Mostly Cs:    You sound like Head Office. Are you the one we found wanking in the car on a site visit that time?  Whatever, kindly remember that ARG! was founded by the lads for the lads.  Go back to dying slowly in front of a computer writing things that nobody reads.
Mostly Ds:    You were the one at school who we used to give wedgies to.  You are a nice bloke, but must learn that offering enthusiastic conformity in many social groups (including ours) decidedly secures exclusion rather than acceptance; you are still, in other words, too much of a bitch-pissing Try-Hard. The answer is still no – you can’t join our gang.

Mostly Es:    You have excellent labouring instincts. So what do you want with us?

Monday, February 3, 2020

Wankered John's Taxonomy of Capitalism

Look guys, when I say "Taxonomy" I'm not talking about stuffing dead animals.

There's an idea floating round the Media Construct right now that drug cartels represent the system of capitalism in its purest form.

A clever guy has introduced this idea in a book. And it's doing very well. So capitalism is working for him at least.

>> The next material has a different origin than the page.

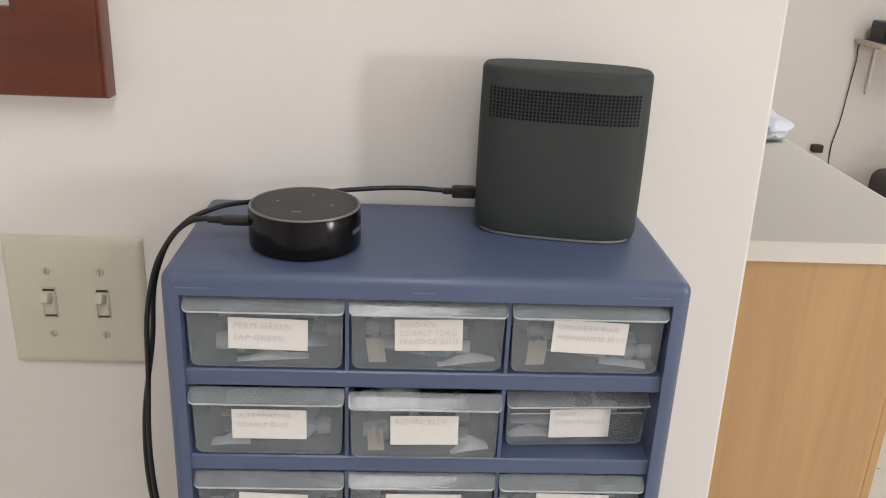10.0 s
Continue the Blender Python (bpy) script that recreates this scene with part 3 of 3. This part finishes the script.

I just wanted to toss my penny's worth into the pot:

Capitalism isn't a system, dude - it's just a bunch of people who've lost their sense of humour:

A PUNTER – who pays for something to happen

A CHIEF – who demands that something happen

A FIXER – who creates the conditions under which something can happen

AN ANALYST  who describes how something might happen

A BLAGGER – who promises that something will happen at some point if only they are given the right amount of cash

A MINION - who actually makes something happen

An ARTIST - who tells the truth about what does happen

A COMEDIAN - who tells the truth about what does happen by describing what might happen


The list goes on.  Where do you fit in?  Where do I fit in, man?

I'd like to pretend I'm a Minion. But I'm not going to lie to myself.

I'd say then I was a cross between an Analyst and a Blagger, but that would make me a politician - so throw that idea in a muddy ditch and call it roadkill.

I'll have to settle for being a Nobody.

I'm outside the System.

You can't taxonomize my species, dude.  Let's face it, you can't even tax me.